McKee shared that he’s looking forward to “speaking with Rhode Islanders and members of the media about our vision for a seamless transition and strong COVID response” once he reaches the end of his quarantine, but until then, he’ll “continue to follow the guidance of the Department of Health which is intended to keep all Rhode Islanders safe.”

Raimondo fell under harsh criticism on social media for attending the event in Delaware on Friday, since she was also forced to enter into quarantine this month. It was the second time in the span of a month that Raimondo has been a close contact of someone who’s tested positive for COVID-19, though fortunately, Friday marked the end of her quarantine period. 

She previously quarantined in December after Rhode Island Department of Health Director Nicole Alexander-Scott tested positive. 

Because of her most recent quarantine period, Raimondo could not hold her weekly press conference last week and has yet to make a public appearance in Rhode Island since accepting Biden’s nomination for commerce secretary.

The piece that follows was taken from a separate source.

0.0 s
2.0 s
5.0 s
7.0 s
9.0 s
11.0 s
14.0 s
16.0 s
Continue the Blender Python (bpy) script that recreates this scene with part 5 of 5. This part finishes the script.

Despite the criticism she received from those who thought she had been flouting public health guidelines last week, Raimondo also received many words of praise and congratulations.

Those wishing her well in this new role included Rhode Island Secretary of State Nellie M. Gorbea and Rhode Island Treasurer Seth Magaziner, among others. 

“Governor Gina Raimondo has been a trailblazing leader throughout her life,” Gorbea said. “In choosing her as his nominee for Commerce Secretary, President-Elect Biden is recognizing her experience and dedication to enhancing commerce,” Gorbea said on Friday. “Governor Raimondo will serve our nation well in this role.”

Gorbea said she is “particularly looking forward to her leadership of the U.S. Census Bureau, which is operated by the Commerce Department.”

“I know I join Rhode Islanders in wishing her well as she goes forward to the confirmation process and look forward to congratulating her again in the near future,” she added. 

Magaziner, who worked closely with Raimondo “on a number of major initiatives, including [their] partnership to launch a once-in-a generation statewide school construction program,” wished the governor the best of luck in her new role.

“I know her to be capable and talented, and I have full confidence that she will serve our country well in this new role,” he said. “It is a source of pride for Rhode Islanders to have one of our own represented in the President’s cabinet. I look forward to continuing to work with Lt. Governor Dan McKee in service of the people of our state.”